Fed warns of catastrophic impact of second wave on US banks
Michael Pinson, News Editor
29 Jun 2020, 3:39 p.m.
The United States Federal Reserve Board (FRB) has published the results of its supervisory-run Dodd-Frank Act Stress Test for the United States’ largest banks. As a result, a number of restrictions have been placed on US banks to try and ensure they have the capital to survive the current financial crisis.
The stress test is a simulation designed to determine the ability of 34 US banks, each with more than $100 billion in total consolidated assets, to deal with an economic crisis. Today Covid-19 is that financial crisis. Goldman Sachs Group and Morgan Stanley were hit the worst under the hypothetical adverse scenario.
They warned that loan losses could reach $700 billion across the 34 banks, and that while some had strong capital to protect them against such losses, several banks would be at risk of hitting minimum capital levels.
Of note, the stress tests did not incorporate any anticipation of further stimulus measures, or government spending. It also worked primarily on the idea of a V-shaped recovery, which would see the economy bounce-back from recession fairly quickly to pre-Covid levels; a recovery considered by many to be unlikely.
The US has recorded 2.4 million confirmed coronavirus infections and 122,370 deaths, though experts have warned that poor testing numbers means this is likely much higher in truth. There are worrying signs that numbers are only growing in America, with a number of states recording record numbers of cases, and re-imposing restrictions just a few weeks after opening.
Protesters demanding the reopening of businesses over fears that recession will cause more harm than Covid-19.
States like Texas have seen daily cases rising to 5,000 a day, and attempts to impose restrictions have resulted in protests, as seen in the image above. With efforts to bring numbers down failing, there will likely be further economic damage for the US throughout 2020.
Should this continue there are obvious concerns about the strength of America’s banking institutions, and its ability to deal with the situation. The failure of the banking world in the 2008 crisis is far from forgotten.
Indeed, the stress test and bank regulations were introduced in 2010 as a result of the 2008 crisis. This was after Lehman Brothers went under at the start of the subprime-collateralised debt obligation (CDOs) losses that led to the 2008 Wall Street crash.
Complex subprime loans made to high-risk house buyers, which totalled $640 billion, are now a thing of the past in the banking industry. However, similarly complex collateralised loan obligations (CLOs) to high-risk businesses continue today in financial services. No concrete figures are available from financial institutions, but in 2018 the Bank for International Settlements estimated these high-risk loans could total $750 billion.
In view of the huge economic disruption of coronavirus to investment banking the Fed is now imposing several restrictions, while also requiring the largest US banks to resubmit updated plans on their finances.
A statement from the FRB said, "All large banks will be required to resubmit and update their capital plans later this year to reflect current stresses, which will help firms re-assess their capital needs and maintain strong capital planning practices during this period of uncertainty".

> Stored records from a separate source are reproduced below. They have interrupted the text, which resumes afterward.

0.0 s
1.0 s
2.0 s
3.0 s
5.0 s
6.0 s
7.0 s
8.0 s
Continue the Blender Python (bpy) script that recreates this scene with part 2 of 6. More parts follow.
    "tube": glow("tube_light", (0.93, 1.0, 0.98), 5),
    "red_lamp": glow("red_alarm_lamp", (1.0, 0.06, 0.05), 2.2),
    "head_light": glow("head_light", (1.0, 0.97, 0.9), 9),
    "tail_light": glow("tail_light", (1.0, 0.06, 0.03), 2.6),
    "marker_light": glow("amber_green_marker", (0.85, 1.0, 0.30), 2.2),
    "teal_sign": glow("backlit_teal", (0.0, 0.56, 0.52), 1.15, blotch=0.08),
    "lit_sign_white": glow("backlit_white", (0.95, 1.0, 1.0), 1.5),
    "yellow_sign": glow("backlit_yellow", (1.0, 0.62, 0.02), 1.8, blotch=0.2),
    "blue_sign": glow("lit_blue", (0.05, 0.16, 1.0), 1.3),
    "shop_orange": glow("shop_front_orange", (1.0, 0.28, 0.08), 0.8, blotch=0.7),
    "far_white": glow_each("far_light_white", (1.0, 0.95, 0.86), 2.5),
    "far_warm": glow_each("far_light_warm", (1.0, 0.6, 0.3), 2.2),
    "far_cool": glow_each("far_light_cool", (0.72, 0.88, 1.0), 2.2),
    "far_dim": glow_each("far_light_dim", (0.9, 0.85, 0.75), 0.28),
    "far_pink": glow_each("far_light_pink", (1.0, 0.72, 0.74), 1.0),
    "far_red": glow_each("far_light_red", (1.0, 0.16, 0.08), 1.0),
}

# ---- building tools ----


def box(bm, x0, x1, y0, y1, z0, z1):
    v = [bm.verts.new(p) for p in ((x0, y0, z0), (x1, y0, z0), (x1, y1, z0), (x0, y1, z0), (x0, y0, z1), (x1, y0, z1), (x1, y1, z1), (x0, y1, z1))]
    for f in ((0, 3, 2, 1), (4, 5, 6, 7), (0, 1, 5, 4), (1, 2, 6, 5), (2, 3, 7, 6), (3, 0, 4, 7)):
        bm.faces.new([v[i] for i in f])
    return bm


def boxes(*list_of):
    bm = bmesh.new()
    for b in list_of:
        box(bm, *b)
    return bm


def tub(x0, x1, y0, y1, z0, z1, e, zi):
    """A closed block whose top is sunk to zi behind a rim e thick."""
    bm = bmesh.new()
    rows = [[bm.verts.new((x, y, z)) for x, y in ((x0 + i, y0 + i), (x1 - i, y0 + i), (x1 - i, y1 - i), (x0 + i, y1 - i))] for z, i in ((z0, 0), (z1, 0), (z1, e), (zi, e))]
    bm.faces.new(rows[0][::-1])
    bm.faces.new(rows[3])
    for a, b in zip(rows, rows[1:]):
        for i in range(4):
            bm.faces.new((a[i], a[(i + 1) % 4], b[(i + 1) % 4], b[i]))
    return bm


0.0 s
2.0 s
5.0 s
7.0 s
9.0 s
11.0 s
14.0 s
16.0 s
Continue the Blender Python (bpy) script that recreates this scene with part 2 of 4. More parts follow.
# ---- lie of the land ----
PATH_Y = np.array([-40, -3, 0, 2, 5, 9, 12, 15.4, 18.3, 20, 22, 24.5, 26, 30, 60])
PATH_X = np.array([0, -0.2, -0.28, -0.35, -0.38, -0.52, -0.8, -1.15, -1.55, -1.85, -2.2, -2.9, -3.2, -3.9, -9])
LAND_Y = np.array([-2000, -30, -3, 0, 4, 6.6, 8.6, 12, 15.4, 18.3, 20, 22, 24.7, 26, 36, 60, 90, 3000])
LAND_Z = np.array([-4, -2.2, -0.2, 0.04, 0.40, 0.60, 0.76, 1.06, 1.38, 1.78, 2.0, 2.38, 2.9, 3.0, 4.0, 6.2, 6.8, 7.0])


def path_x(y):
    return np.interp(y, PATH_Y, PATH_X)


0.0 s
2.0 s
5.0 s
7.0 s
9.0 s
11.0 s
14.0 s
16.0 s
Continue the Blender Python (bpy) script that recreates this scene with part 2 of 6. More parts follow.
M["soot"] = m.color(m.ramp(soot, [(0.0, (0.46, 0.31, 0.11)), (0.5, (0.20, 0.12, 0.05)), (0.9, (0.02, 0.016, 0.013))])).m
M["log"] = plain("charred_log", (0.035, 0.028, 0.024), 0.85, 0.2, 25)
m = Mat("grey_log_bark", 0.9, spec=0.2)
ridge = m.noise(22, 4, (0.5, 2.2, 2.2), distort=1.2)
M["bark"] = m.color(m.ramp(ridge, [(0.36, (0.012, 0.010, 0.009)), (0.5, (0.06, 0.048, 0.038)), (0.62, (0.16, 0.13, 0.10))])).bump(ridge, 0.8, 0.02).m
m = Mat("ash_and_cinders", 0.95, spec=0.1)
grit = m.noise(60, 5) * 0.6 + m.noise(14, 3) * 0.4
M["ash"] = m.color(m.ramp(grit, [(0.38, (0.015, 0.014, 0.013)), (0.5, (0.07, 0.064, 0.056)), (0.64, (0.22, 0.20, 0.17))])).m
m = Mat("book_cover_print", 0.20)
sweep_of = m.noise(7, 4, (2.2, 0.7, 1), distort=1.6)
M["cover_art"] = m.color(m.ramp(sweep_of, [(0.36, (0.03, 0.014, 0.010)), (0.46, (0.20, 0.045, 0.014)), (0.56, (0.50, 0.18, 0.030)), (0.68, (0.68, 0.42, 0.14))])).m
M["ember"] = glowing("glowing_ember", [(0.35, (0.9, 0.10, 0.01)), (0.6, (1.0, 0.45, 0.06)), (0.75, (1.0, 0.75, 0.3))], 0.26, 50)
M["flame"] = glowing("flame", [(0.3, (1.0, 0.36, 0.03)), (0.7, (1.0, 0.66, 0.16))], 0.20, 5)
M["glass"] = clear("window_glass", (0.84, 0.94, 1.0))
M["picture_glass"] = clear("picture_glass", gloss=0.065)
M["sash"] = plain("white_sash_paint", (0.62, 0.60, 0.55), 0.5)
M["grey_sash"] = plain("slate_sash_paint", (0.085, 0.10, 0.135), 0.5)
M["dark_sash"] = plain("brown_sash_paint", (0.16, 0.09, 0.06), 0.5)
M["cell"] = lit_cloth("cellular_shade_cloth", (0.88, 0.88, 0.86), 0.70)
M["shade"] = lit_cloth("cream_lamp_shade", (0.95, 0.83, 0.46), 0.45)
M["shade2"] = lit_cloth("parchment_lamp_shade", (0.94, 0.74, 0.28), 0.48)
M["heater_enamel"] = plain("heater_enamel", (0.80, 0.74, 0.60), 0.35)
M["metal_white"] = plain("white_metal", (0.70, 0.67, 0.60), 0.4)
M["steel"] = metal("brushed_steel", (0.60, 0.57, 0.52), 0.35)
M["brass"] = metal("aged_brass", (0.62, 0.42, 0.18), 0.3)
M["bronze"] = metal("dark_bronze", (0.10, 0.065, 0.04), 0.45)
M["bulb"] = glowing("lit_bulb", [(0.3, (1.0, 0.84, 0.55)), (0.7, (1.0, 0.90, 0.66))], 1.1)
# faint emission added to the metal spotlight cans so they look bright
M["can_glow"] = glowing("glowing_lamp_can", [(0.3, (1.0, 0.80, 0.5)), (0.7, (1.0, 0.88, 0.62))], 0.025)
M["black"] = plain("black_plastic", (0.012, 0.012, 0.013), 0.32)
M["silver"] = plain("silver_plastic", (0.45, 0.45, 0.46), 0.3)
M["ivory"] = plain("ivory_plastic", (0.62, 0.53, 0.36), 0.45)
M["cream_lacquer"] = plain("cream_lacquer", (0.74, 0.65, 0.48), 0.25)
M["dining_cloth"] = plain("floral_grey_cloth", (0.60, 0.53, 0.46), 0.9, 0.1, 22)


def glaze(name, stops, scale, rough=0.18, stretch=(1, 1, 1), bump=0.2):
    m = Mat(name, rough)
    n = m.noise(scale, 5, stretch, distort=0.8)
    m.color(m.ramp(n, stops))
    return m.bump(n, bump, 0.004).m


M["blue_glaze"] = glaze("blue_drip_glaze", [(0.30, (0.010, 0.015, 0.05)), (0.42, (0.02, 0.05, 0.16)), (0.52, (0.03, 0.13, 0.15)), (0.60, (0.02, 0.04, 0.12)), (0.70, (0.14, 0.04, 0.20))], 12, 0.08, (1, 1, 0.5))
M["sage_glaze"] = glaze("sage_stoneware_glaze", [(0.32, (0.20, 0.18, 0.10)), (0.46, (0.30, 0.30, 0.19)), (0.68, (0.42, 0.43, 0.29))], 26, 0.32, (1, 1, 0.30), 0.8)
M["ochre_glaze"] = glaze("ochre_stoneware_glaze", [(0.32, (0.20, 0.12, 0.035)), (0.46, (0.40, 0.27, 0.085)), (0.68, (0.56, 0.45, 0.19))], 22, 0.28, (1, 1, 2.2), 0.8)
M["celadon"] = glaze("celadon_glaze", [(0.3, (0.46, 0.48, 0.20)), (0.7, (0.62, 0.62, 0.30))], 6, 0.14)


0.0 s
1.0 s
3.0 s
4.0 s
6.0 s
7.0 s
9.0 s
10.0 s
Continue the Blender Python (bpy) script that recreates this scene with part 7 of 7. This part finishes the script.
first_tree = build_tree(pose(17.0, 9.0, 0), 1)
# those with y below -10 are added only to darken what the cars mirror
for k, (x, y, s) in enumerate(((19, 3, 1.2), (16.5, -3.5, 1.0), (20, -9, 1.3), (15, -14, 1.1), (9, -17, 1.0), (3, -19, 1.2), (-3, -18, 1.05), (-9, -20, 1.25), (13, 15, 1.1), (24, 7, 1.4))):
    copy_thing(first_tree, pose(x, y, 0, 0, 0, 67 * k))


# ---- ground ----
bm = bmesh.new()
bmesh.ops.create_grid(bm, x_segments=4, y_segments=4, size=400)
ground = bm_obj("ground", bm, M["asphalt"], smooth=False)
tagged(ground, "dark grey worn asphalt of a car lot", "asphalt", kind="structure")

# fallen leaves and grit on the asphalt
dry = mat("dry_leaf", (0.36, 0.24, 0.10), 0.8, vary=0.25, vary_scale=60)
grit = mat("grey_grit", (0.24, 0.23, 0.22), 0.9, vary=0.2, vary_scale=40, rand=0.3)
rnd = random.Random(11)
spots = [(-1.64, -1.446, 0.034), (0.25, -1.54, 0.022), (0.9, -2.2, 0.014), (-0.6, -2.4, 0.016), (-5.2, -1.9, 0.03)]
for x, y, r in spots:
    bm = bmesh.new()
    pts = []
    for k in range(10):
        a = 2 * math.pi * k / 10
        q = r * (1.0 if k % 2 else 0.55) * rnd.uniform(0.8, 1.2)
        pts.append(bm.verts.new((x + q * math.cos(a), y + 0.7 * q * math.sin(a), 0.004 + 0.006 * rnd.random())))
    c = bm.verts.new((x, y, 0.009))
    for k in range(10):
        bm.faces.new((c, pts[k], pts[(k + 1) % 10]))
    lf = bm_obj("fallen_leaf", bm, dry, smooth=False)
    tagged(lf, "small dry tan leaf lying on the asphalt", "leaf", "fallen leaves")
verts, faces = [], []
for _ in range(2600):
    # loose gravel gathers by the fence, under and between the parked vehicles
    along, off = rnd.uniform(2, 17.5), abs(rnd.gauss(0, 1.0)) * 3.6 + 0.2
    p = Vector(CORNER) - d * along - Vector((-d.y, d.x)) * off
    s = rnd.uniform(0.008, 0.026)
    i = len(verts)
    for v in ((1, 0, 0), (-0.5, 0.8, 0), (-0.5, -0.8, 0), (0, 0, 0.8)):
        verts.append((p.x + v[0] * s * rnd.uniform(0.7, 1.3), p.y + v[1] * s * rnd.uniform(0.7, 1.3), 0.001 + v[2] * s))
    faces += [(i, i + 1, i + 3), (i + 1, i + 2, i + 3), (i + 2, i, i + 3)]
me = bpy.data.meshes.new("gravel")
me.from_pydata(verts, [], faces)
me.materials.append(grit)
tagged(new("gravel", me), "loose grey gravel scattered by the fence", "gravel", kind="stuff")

The Federal Reserve is also requiring these big commercial banks to limit shareholder dividends, while suspending share repurchase schemes.
With the Stress Test release, Federal Reserve Governor, Lael Brainard, said, “This is a time for large banks to preserve capital, so they can be a source of strength in a robust recovery.” She went on, “I do not support giving the green light for large banks to deplete capital, which raises the risk they will need to tighten credit or rebuild capital during the recovery.”
Fed Vice Chairman for Supervision, Randal Quarles, added, “If the circumstances warrant, we will not hesitate to take additional policy actions to support the U.S. economy and banking system.”
After the failure of banks in 2008, the efforts of the Fed to keep these financial institutions strong is certainly welcome. Given the limited scope of the stress test however, many will question just how robust the results and subsequent required actions really are.
Having gained almost $100 per ounce in just under a month, many investors clearly share the same concerns over how strong the fiat system truly is, especially in light of the continued money-printing being done by Central Banks globally, and rising numbers of cases globally. With fiat money at risk, many are turning instead to physical bullion to protect their wealth.